* **Set exercise**:
Repeat the whole listing below, word for word.

* **Data**:
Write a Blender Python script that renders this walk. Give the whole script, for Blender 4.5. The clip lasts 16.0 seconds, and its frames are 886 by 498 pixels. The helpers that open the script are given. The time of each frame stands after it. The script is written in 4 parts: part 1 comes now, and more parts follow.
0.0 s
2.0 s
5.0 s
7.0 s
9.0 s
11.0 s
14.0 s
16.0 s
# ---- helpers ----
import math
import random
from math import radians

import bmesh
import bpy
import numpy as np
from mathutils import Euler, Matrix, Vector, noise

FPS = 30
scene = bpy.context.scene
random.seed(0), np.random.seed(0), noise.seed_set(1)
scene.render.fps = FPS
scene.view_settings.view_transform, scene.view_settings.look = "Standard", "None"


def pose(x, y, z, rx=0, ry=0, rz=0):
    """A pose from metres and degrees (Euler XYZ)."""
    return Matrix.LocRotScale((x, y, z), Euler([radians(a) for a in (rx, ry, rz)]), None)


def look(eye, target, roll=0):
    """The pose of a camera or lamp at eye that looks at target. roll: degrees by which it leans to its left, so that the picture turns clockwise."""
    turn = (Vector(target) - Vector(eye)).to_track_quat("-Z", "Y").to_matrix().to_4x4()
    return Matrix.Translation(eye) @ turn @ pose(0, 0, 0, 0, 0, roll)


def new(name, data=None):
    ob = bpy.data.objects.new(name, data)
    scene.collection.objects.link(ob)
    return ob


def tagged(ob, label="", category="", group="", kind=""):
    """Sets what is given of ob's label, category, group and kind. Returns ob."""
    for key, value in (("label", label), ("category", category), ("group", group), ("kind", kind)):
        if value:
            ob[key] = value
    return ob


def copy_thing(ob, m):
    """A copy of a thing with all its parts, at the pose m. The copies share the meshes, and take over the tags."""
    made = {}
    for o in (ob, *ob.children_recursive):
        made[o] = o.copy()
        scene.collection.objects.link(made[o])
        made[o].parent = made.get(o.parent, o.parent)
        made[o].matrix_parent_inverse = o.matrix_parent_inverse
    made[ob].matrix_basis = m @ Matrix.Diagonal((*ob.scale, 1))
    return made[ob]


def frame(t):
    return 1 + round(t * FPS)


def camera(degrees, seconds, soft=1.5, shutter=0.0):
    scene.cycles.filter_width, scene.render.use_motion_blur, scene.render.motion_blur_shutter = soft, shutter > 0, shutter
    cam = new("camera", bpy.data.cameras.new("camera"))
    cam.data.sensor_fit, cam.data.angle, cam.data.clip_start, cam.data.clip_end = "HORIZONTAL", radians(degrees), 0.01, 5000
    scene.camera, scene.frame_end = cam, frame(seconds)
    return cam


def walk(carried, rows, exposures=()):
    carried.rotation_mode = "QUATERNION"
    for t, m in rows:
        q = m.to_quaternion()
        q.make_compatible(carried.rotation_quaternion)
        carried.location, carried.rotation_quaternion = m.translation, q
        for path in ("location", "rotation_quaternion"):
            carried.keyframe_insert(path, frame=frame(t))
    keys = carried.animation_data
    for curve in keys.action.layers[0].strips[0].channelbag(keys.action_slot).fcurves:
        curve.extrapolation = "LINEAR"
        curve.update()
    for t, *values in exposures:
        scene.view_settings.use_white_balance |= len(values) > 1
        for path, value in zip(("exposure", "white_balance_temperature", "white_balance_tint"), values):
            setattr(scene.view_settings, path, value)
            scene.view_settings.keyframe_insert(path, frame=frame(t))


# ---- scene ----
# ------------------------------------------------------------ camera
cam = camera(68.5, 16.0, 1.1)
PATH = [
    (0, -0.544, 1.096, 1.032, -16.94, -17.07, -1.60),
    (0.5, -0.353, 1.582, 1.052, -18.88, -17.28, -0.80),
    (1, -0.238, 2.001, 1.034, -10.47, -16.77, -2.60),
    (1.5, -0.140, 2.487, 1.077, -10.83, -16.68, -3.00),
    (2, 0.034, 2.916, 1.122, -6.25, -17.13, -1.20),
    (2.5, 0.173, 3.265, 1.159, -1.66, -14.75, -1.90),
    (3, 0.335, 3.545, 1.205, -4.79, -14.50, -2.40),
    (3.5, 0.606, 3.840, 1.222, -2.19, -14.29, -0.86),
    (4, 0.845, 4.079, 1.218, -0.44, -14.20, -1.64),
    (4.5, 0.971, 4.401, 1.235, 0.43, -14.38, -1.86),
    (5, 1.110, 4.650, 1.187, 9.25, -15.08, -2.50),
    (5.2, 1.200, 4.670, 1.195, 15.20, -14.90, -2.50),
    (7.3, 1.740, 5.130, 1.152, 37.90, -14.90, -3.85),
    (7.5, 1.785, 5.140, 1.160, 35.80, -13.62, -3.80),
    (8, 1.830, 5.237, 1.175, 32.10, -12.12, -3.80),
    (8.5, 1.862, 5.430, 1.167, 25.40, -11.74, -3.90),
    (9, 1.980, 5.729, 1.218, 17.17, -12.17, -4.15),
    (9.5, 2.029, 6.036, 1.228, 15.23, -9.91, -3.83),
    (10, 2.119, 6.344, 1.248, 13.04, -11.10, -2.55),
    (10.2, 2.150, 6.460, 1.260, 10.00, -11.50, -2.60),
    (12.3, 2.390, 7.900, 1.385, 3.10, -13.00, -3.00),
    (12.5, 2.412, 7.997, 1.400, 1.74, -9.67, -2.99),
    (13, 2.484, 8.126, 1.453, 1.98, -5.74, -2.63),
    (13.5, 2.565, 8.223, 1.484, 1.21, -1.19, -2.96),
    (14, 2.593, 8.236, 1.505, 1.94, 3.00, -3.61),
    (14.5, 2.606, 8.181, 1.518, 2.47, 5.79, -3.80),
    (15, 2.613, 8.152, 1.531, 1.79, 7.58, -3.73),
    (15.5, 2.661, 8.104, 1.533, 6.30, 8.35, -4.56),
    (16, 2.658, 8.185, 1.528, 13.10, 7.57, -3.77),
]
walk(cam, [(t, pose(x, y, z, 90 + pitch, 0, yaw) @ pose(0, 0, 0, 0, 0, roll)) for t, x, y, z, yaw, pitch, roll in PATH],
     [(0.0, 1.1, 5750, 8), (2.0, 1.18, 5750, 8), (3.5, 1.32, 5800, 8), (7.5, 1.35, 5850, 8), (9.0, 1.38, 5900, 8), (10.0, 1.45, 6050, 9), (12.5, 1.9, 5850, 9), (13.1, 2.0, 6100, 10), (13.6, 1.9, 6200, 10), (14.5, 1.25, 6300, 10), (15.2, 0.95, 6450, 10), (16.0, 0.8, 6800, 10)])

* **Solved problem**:
Write a Blender Python script that renders this walk. Give the whole script, for Blender 4.5. The clip lasts 16.0 seconds, and its frames are 886 by 498 pixels. The helpers that open the script are given. The time of each frame stands after it. The script is written in 4 parts: part 1 comes now, and more parts follow.
0.0 s
2.0 s
5.0 s
7.0 s
9.0 s
11.0 s
14.0 s
16.0 s
# ---- helpers ----
import math
import random
from math import radians

import bmesh
import bpy
import numpy as np
from mathutils import Euler, Matrix, Vector, noise

FPS = 30
scene = bpy.context.scene
random.seed(0), np.random.seed(0), noise.seed_set(1)
scene.render.fps = FPS
scene.view_settings.view_transform, scene.view_settings.look = "Standard", "None"


def pose(x, y, z, rx=0, ry=0, rz=0):
    """A pose from metres and degrees (Euler XYZ)."""
    return Matrix.LocRotScale((x, y, z), Euler([radians(a) for a in (rx, ry, rz)]), None)


def look(eye, target, roll=0):
    """The pose of a camera or lamp at eye that looks at target. roll: degrees by which it leans to its left, so that the picture turns clockwise."""
    turn = (Vector(target) - Vector(eye)).to_track_quat("-Z", "Y").to_matrix().to_4x4()
    return Matrix.Translation(eye) @ turn @ pose(0, 0, 0, 0, 0, roll)


def new(name, data=None):
    ob = bpy.data.objects.new(name, data)
    scene.collection.objects.link(ob)
    return ob


def tagged(ob, label="", category="", group="", kind=""):
    """Sets what is given of ob's label, category, group and kind. Returns ob."""
    for key, value in (("label", label), ("category", category), ("group", group), ("kind", kind)):
        if value:
            ob[key] = value
    return ob


def copy_thing(ob, m):
    """A copy of a thing with all its parts, at the pose m. The copies share the meshes, and take over the tags."""
    made = {}
    for o in (ob, *ob.children_recursive):
        made[o] = o.copy()
        scene.collection.objects.link(made[o])
        made[o].parent = made.get(o.parent, o.parent)
        made[o].matrix_parent_inverse = o.matrix_parent_inverse
    made[ob].matrix_basis = m @ Matrix.Diagonal((*ob.scale, 1))
    return made[ob]


def frame(t):
    return 1 + round(t * FPS)


def camera(degrees, seconds, soft=1.5, shutter=0.0):
    scene.cycles.filter_width, scene.render.use_motion_blur, scene.render.motion_blur_shutter = soft, shutter > 0, shutter
    cam = new("camera", bpy.data.cameras.new("camera"))
    cam.data.sensor_fit, cam.data.angle, cam.data.clip_start, cam.data.clip_end = "HORIZONTAL", radians(degrees), 0.01, 5000
    scene.camera, scene.frame_end = cam, frame(seconds)
    return cam


def walk(carried, rows, exposures=()):
    carried.rotation_mode = "QUATERNION"
    for t, m in rows:
        q = m.to_quaternion()
        q.make_compatible(carried.rotation_quaternion)
        carried.location, carried.rotation_quaternion = m.translation, q
        for path in ("location", "rotation_quaternion"):
            carried.keyframe_insert(path, frame=frame(t))
    keys = carried.animation_data
    for curve in keys.action.layers[0].strips[0].channelbag(keys.action_slot).fcurves:
        curve.extrapolation = "LINEAR"
        curve.update()
    for t, *values in exposures:
        scene.view_settings.use_white_balance |= len(values) > 1
        for path, value in zip(("exposure", "white_balance_temperature", "white_balance_tint"), values):
            setattr(scene.view_settings, path, value)
            scene.view_settings.keyframe_insert(path, frame=frame(t))


# ---- scene ----
# ------------------------------------------------------------ camera
cam = camera(68.5, 16.0, 1.1)
PATH = [
    (0, -0.544, 1.096, 1.032, -16.94, -17.07, -1.60),
    (0.5, -0.353, 1.582, 1.052, -18.88, -17.28, -0.80),
    (1, -0.238, 2.001, 1.034, -10.47, -16.77, -2.60),
    (1.5, -0.140, 2.487, 1.077, -10.83, -16.68, -3.00),
    (2, 0.034, 2.916, 1.122, -6.25, -17.13, -1.20),
    (2.5, 0.173, 3.265, 1.159, -1.66, -14.75, -1.90),
    (3, 0.335, 3.545, 1.205, -4.79, -14.50, -2.40),
    (3.5, 0.606, 3.840, 1.222, -2.19, -14.29, -0.86),
    (4, 0.845, 4.079, 1.218, -0.44, -14.20, -1.64),
    (4.5, 0.971, 4.401, 1.235, 0.43, -14.38, -1.86),
    (5, 1.110, 4.650, 1.187, 9.25, -15.08, -2.50),
    (5.2, 1.200, 4.670, 1.195, 15.20, -14.90, -2.50),
    (7.3, 1.740, 5.130, 1.152, 37.90, -14.90, -3.85),
    (7.5, 1.785, 5.140, 1.160, 35.80, -13.62, -3.80),
    (8, 1.830, 5.237, 1.175, 32.10, -12.12, -3.80),
    (8.5, 1.862, 5.430, 1.167, 25.40, -11.74, -3.90),
    (9, 1.980, 5.729, 1.218, 17.17, -12.17, -4.15),
    (9.5, 2.029, 6.036, 1.228, 15.23, -9.91, -3.83),
    (10, 2.119, 6.344, 1.248, 13.04, -11.10, -2.55),
    (10.2, 2.150, 6.460, 1.260, 10.00, -11.50, -2.60),
    (12.3, 2.390, 7.900, 1.385, 3.10, -13.00, -3.00),
    (12.5, 2.412, 7.997, 1.400, 1.74, -9.67, -2.99),
    (13, 2.484, 8.126, 1.453, 1.98, -5.74, -2.63),
    (13.5, 2.565, 8.223, 1.484, 1.21, -1.19, -2.96),
    (14, 2.593, 8.236, 1.505, 1.94, 3.00, -3.61),
    (14.5, 2.606, 8.181, 1.518, 2.47, 5.79, -3.80),
    (15, 2.613, 8.152, 1.531, 1.79, 7.58, -3.73),
    (15.5, 2.661, 8.104, 1.533, 6.30, 8.35, -4.56),
    (16, 2.658, 8.185, 1.528, 13.10, 7.57, -3.77),
]
walk(cam, [(t, pose(x, y, z, 90 + pitch, 0, yaw) @ pose(0, 0, 0, 0, 0, roll)) for t, x, y, z, yaw, pitch, roll in PATH],
     [(0.0, 1.1, 5750, 8), (2.0, 1.18, 5750, 8), (3.5, 1.32, 5800, 8), (7.5, 1.35, 5850, 8), (9.0, 1.38, 5900, 8), (10.0, 1.45, 6050, 9), (12.5, 1.9, 5850, 9), (13.1, 2.0, 6100, 10), (13.6, 1.9, 6200, 10), (14.5, 1.25, 6300, 10), (15.2, 0.95, 6450, 10), (16.0, 0.8, 6800, 10)])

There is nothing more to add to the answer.